Modo will do a final reconciliation of the TNUoS benefits once triads are announced in April.
How will we estimate if there has been a triad period?
Triads are the three highest half-hour periods of demand across the winter, separated by 10 days. To estimate if one has occurred in the previous month, we evaluate if demand has been high enough to be a candidate triad. And, set some rules on how many triads to expect.
What will the triad demand be in Winter 2022/2023?
a. GB peak demand has been decreasing in recent years.
b. We determine a derating factor to estimate the decrease for this winter, compared to last winter, based on the last 5 years, shown in figure 1, below.

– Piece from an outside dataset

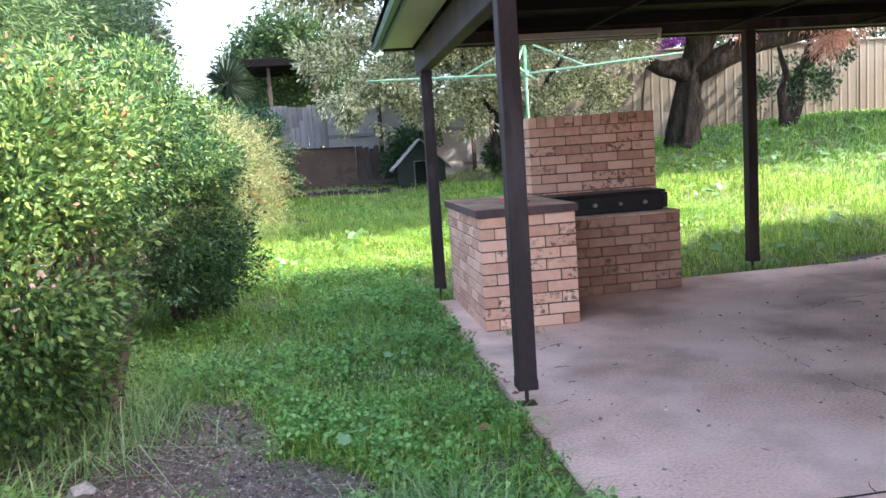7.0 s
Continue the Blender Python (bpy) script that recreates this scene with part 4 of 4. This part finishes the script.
# big gnarled tree
tz = gzf(4.05, 16.1)
big = thing("gnarled_tree", (4.05, 16.1, tz), "big old tree with a gnarled dark trunk", "tree")
tr = Mesh()
tr.tube([(3.95, 16.1, tz - 0.15), (4.0, 16.1, tz + 0.25), (4.1, 16.1, tz + 0.8), (4.2, 16.1, tz + 1.3), (4.3, 16.1, tz + 1.7)], [0.42, 0.29, 0.23, 0.24, 0.29], 28, 1.1)
part("trunk", tr, M_BARK, big, smooth=True)
part("limb", Mesh().tube([(4.25, 16.1, tz + 1.5), (3.9, 16.0, tz + 1.65), (3.55, 15.95, tz + 1.62), (3.2, 15.9, tz + 1.78)], [0.26, 0.2, 0.16, 0.12], 12, 0.5), M_BARK, big, "thick cut-off stub", smooth=True)
part("limb", Mesh().tube([(4.3, 16.1, tz + 1.55), (4.35, 16.0, tz + 2.1), (4.2, 15.6, tz + 2.8), (3.6, 14.6, tz + 3.4), (2.8, 13.2, tz + 3.7), (2.2, 12.2, tz + 3.9)], [0.3, 0.25, 0.2, 0.16, 0.11, 0.06], 12, 0.4), M_BARK, big, smooth=True)
part("limb", Mesh().tube([(4.35, 16.1, tz + 1.5), (5.0, 16.05, tz + 1.85), (5.8, 16.0, tz + 2.1), (7.0, 15.95, tz + 2.25), (8.6, 15.9, tz + 2.55), (10.4, 15.8, tz + 2.7)], [0.27, 0.22, 0.18, 0.16, 0.12, 0.05], 12, 0.4), M_BARK, big, smooth=True)
part("limb", Mesh().tube([(4.3, 16.1, tz + 1.6), (4.8, 16.2, tz + 2.5), (5.4, 16.2, tz + 3.4), (6.2, 16.0, tz + 4.2)], [0.24, 0.18, 0.13, 0.06], 10, 0.4), M_BARK, big, smooth=True)
# forks out of view, added to carry the crown
part("limb", limbs((3.9, 15.2, tz + 3.0), [(1.0, 12.6, tz + 3.8), (3.0, 11.6, tz + 4.0), (4.6, 12.2, tz + 4.1)], 0.09, 41), M_BARK, big, smooth=True)
# unseen crown, its spread set to shade the lawn, trunk and back fence
crown("crown", leaf_cloud([(-0.4, 11.2, 4.9, 0.9, 0.9, 0.45), (-0.4, 12.5, 4.9, 0.9, 0.9, 0.45), (-0.5, 13.7, 4.9, 0.9, 0.9, 0.45), (0.7, 10.9, 5.0, 1.0, 0.9, 0.5), (2.0, 10.9, 5.1, 1.0, 0.9, 0.5), (3.3, 11.0, 5.2, 1.0, 0.9, 0.5), (4.5, 11.5, 5.2, 1.0, 0.9, 0.5), (1.0, 11.9, 5.1, 1.1, 0.9, 0.6), (2.7, 11.9, 5.2, 1.1, 0.9, 0.6), (5.4, 12.3, 5.3, 1.0, 0.9, 0.6), (1.8, 12.9, 5.1, 1.2, 1.0, 0.6), (3.4, 12.9, 5.3, 1.2, 1.0, 0.6),
                            (5.0, 13.3, 5.4, 1.2, 1.0, 0.7), (0.6, 13.6, 5.0, 1.0, 0.9, 0.5), (2.2, 14.4, 5.3, 1.2, 1.0, 0.6), (3.8, 15.0, 5.5, 1.2, 1.0, 0.6), (6.6, 15.6, 5.6, 1.5, 1.2, 0.7), (8.6, 13.6, 5.5, 1.0, 0.8, 0.5), (10.4, 14.0, 5.5, 1.1, 0.9, 0.5), (6.6, 15.0, 4.8, 1.3, 0.9, 0.45), (9.4, 15.8, 5.4, 1.4, 1.0, 0.6), (11.6, 15.5, 5.6, 1.3, 1.0, 0.6), (7.6, 12.6, 5.5, 1.0, 0.7, 0.5), (9.2, 12.2, 5.5, 1.0, 0.7, 0.5), (10.8, 12.4, 5.5, 1.0, 0.7, 0.5), (12.2, 13.5, 5.6, 1.2, 0.9, 0.5), (13.6, 14.2, 5.6, 1.2, 0.9, 0.5), (7.2, 14.0, 5.5, 1.0, 0.8, 0.5), (8.8, 14.9, 5.5, 1.0, 0.8, 0.5)], 88000, 0.27, 42, slim=0.55, shell=0.9), M_GUM, big)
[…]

c. Using Indicative National Demand Out-Turn (INDO) values for the previous triad periods, peak demand has decreased year-on-year average by -1.9%.
Taking the lowest triad value from 2021/22 (an INDO of 44,083 MW) and decreasing it by 1.9%, we set a threshold of 43,262GW to be the minimum demand for an eligible ‘potential triad’ for Leaderboard calculations.
A couple more conditions then determine whether these high-demand periods are eligible to be a potential triad:
The demand value is higher than 43,262 MW.
Any peak demand days must be separated by ten days.
There are no more than two triads in each month and no more than three overall.
For BM units, the revenues will be calculated using P114 data to determine the power (MW) and multiplied by each asset’s TNUoS tariff.
We may also change our minimum demand value for determining a triad depending on how demand varies over this winter. As the winter progresses, potential triad periods are likely to change - with the lowest triad moving around as new data arrives. So, TNUoS revenues may also change throughout the Triad season and we will re-calculate these each month once more data is available.
What's shown in the TNUoS column in the leaderboard?
The TNUoS column in the leaderboard will show the sum of fixed TNUoS (for transmission connected sites) and embedded export TNUoS revenues (for those who have a non-zero export tariff).
Because the TNUoS revenues are likely to change throughout the winter, as we get more data, the TNUoS revenue estimates will not be included in the Modo Benchmark.